A trail of smoke drifted toward the San Francisco Peaks, waiting in the distance. He looked at me, the lines around his mouth playing through love, anger, frustration, confusion. Pamela’s death had aged him. His eyebrows had grown long and shadowed his gray eyes, giving them an unspeakably sad look as though he had seen things he did not want to see, things he could not or would not even hint at in the cloud of his confusion. His face looked heavy, reflecting less of what I’d once believed was quiet serenity and more the snuffling hidden rage and the inert balance of a Pit bulldog. The hinges on his jaws loosened as his brain began to rust.
More and more often I was having trouble understanding what Grandfather meant, let alone predicting what he would mean. He sat there, static but not still, and I was forced to close my eyes even as he spoke and try to listen to the distant whispers of what he would have said, a twofold process. On the one hand, I had to exclude everything he had already said. On the other, I had to exclude everything he never would have said.
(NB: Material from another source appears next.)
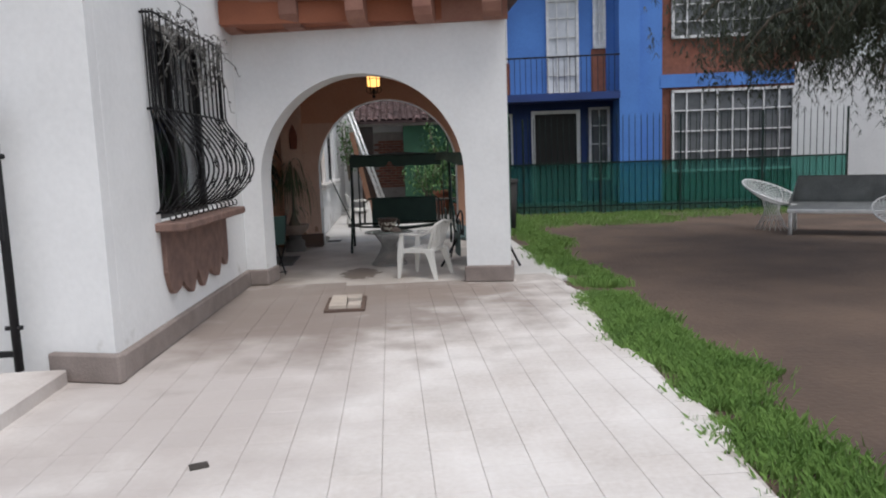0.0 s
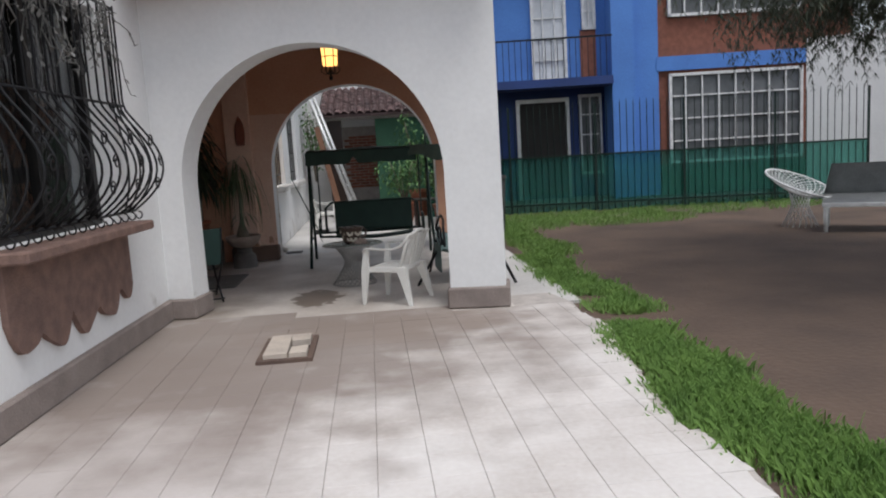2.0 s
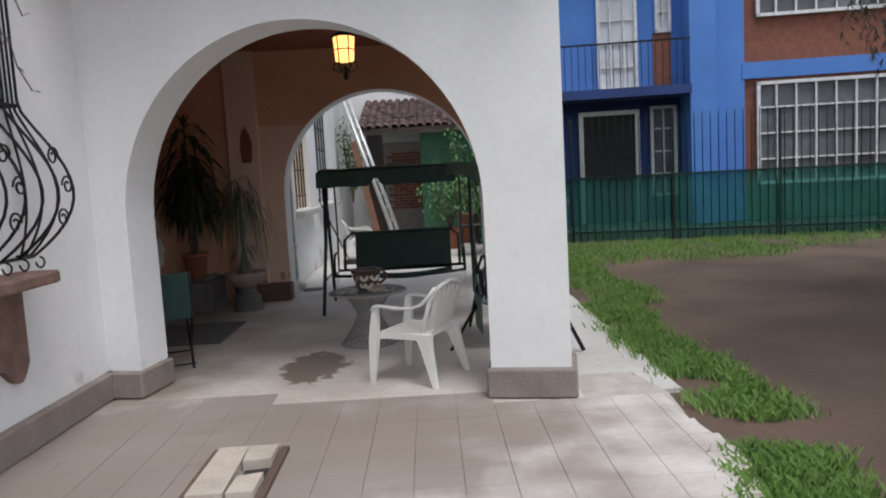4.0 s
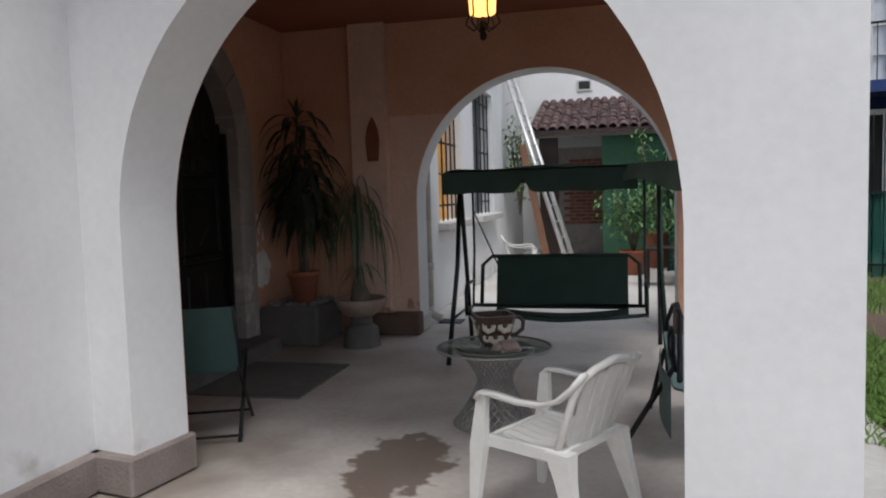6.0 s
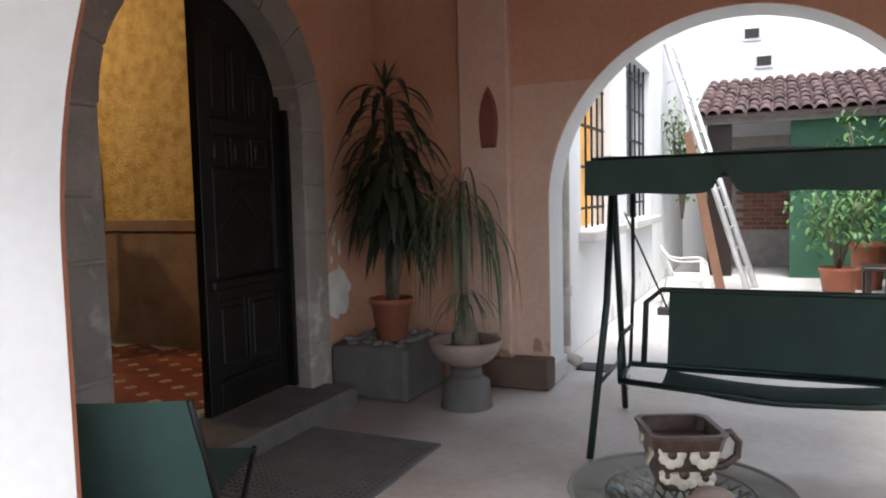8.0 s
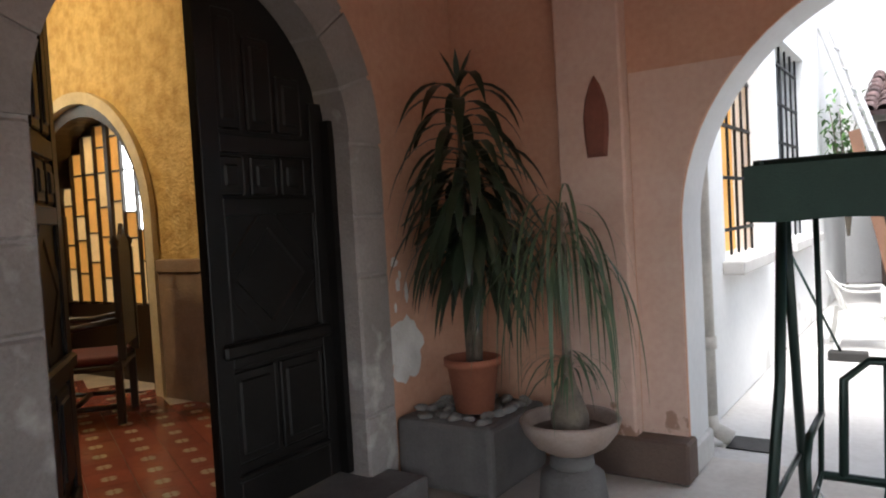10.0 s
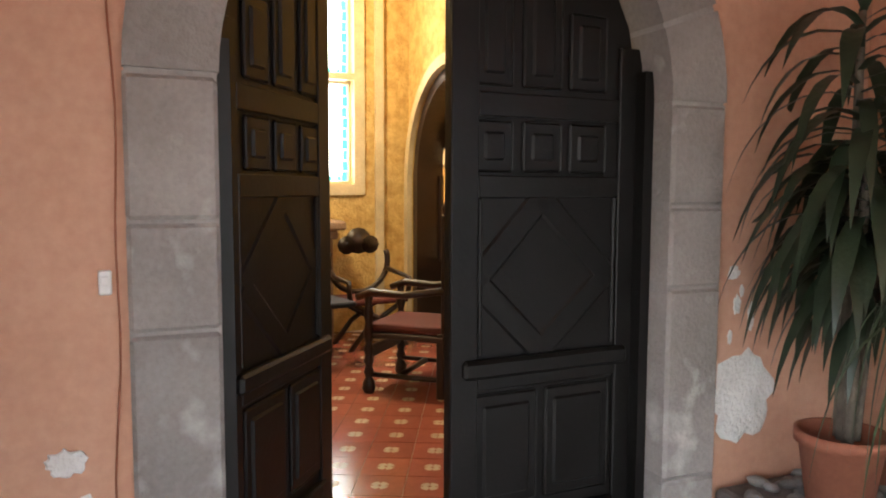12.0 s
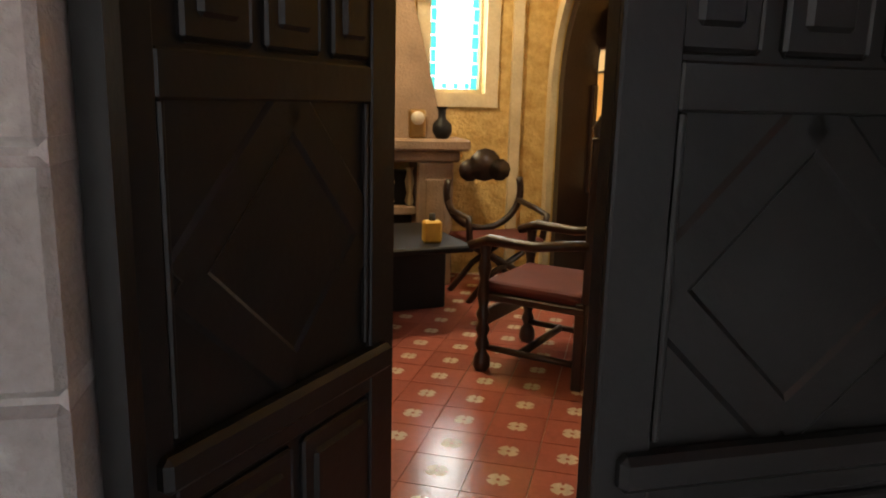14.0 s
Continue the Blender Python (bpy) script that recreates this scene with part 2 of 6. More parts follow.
MUGDARK = mat("dark_brown_glaze", (0.045, 0.026, 0.02), (0.10, 0.065, 0.05), 0.3, scale=30, fine=90, bump=0.05)
MUGCREAM = mat("cream_glaze", (0.62, 0.56, 0.45), None, 0.3, scale=20, fine=60, bump=0.02)
MUGRED = mat("brown_glaze", (0.07, 0.04, 0.03), None, 0.3, scale=20, fine=60, bump=0.02)
BRASS = mat("aged_brass", (0.42, 0.26, 0.10), None, 0.35, 0.9, scale=12, fine=80, bump=0.05)
CREAMPIPE = mat("cream_pipe", (0.66, 0.62, 0.56), None, 0.5, scale=8, fine=60, bump=0.05)
WINDOWDARK = mat("dim_room_behind_glass", (0.07, 0.075, 0.08), (0.16, 0.17, 0.18), 0.5, scale=1.4, fine=10, bump=0.0)
WINDOWPALE = mat("white_curtain_behind_glass", (0.72, 0.74, 0.78), (0.5, 0.52, 0.56), 0.3, scale=2.0, fine=12, bump=0.0)
WATER = glass("clear_glass", (0.78, 0.82, 0.81), 0.06)
PANE = glass("window_glass", (0.8, 0.82, 0.84))
LANTERNGLOW = glow("amber_lantern_glass", (1.0, 0.52, 0.15), 1.6)
SKYGLASS = glow("bright_daylit_glass", (0.93, 1.0, 1.0), 1.4)
TEALGLASS = glow("teal_stained_glass", (0.05, 0.45, 0.42), 0.25)
AMBERLIT = glow("lamplit_amber_pane", (0.95, 0.50, 0.14), 0.045)
CREAMLIT = glow("lamplit_cream_pane", (0.95, 0.66, 0.32), 0.06)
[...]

Only then could I author a reasonable semblance of what Grandfather might have said.
Not until long after Grandfather’s death would I begin to suspect his apparent confusion had been calculated. He was forcing me to stop and close my eyes and look inward to know what he as well as I would have said—and, by extrapolation, what father, mother, Elanna, or the as-yet-unloved Sara Baites could possibly have said. I would begin to see that Grandfather had planted the seeds of fiction that summer which, when processed like tomato seeds, explain how I came to write with my eyes closed.
Rachel had come to love Grandfather and coming often to his and Laura P.’s house, she was saddened by what she imagined was Grandfather’s senility. Yet Rachel only saw him while he was sitting still, and when he was still, looking out across the desert from his aerie on the side of the mesa, what Grandfather said, according to Rachel, seemed “all of a same.”